The qualified business income deduction is a complex tax break that has the potential to save you a lot of money, but it comes with a lot of rules and restrictions.

This article has provided an overview of the QBI deduction and some of the key considerations you need to take into account when determining if you’re eligible.

By doing your research and staying up to date on tax laws, you can make sure that you are taking full advantage of this valuable deduction. When in doubt, consult with a tax professional or follow the free tax advice the IRS provides on its website.

QBI deduction reduce

What does the QBI deduction reduce?

The qualified business income deduction (QBI) reduces taxable income and can help lower the overall amount you have to pay in taxes. By reducing your taxable income, the QBI deduction can effectively reduce your tax liability.

Can you claim qualified business income deductions on your rental property?

Yes, it is possible to claim the qualified business income deduction (QBI) on rental properties if they meet certain criteria.

To qualify for the QBI deduction, the property must be used in a trade or business and generate income. The rental activity must also be performed with some regularity and consistency, meaning that it is not just an occasional or incidental activity.

Finally, you must be actively involved in managing the rental property in order to be eligible for the deduction.

Is interest income included in the qualified business income tax deduction?

No, interest income is not eligible for the qualified business income deduction (QBI). The QBI deduction is intended to reduce the taxable income of businesses that meet certain criteria, such as being engaged in a trade or business with regularity and consistency and actively managed by the taxpayer.

Interest income, however, does not qualify as business income under this criteria and cannot be included in the QBI deduction.

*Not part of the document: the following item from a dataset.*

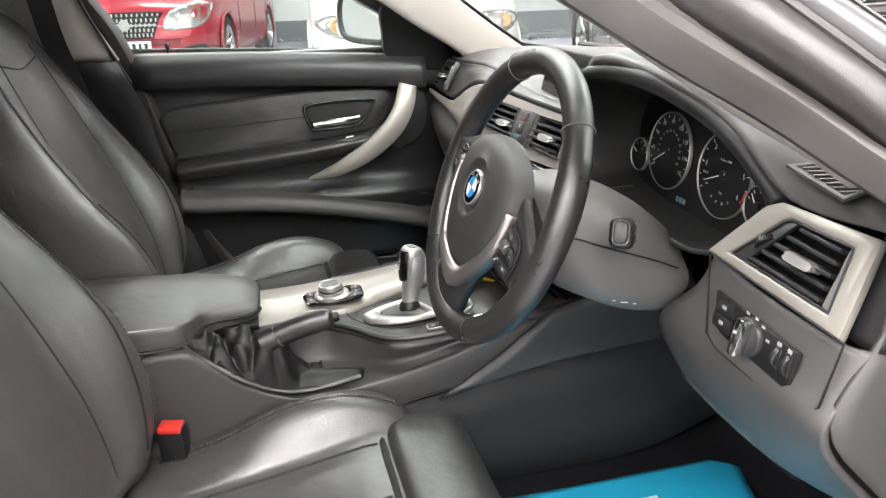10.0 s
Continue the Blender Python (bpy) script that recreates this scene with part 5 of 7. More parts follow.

qualified business income deduction

Who Cannot take the QBI deduction?

Generally, anyone who meets the criteria outlined above can take the QBI. This includes individuals, trusts, and estates as well as pass-through businesses such as partnerships and LLCs.

However, there are certain taxpayers who are not eligible to receive the QBI deduction. These include specified service trades or businesses (SSTBs), qualified joint ventures, C corporations, certain single-member LLCs, and taxpayers excluded from claiming this deduction under the foreign or possession of income provisions.

Who qualifies for the 20% pass-through deduction?

In order to qualify for the 20% pass-through deduction, you must meet several criteria, including the following:

  • Business Structure: Only entities structured as a sole proprietorship, partnership, S corporation, or an LLC treated as a sole proprietorship or partnership for tax purposes qualify. C corporations do not qualify for the deduction.
  • Qualified Business Income: To qualify, the income must be from a U.S. trade or business. Qualified business income includes the net amount of income, gain, deduction, and loss from any qualified trade or business. Importantly, it doesn’t include investment-related income, wages, or reasonable compensation received by shareholders of S corporations or partners in a partnership.
  • Taxpayer’s Taxable Income: The taxpayer’s taxable income must not exceed certain thresholds, which for the tax year 2021, is $164,900 for single filers and $329,800 for joint filers. If taxable income is above these thresholds, the amount of the QBI deduction may be limited or phased out. These thresholds are adjusted annually for inflation.
  • Type of Business: For taxpayers with income above the threshold, the deduction may be limited or not available at all if the business is a specified service trade or business (SSTB). SSTBs include businesses in the fields of law, health, consulting, athletics, financial services, and any business where the principal asset is the reputation or skill of one or more of its employees or owners.
  • W-2 Wages and Capital Limitations: For taxpayers with taxable income above the threshold, the deduction is subject to a limit that’s the greater of 50% of W-2 wages paid by the business or 25% of W-2 wages plus 2.5% of the unadjusted basis immediately after acquisition of all qualified property (tangible property subject to depreciation used in the business).

As the above points illustrate, the 20% pass-through deduction is complex and depends on various factors. It’s recommended that individuals consult with a tax professional to ensure they fully understand these rules and how they apply to their specific circumstances.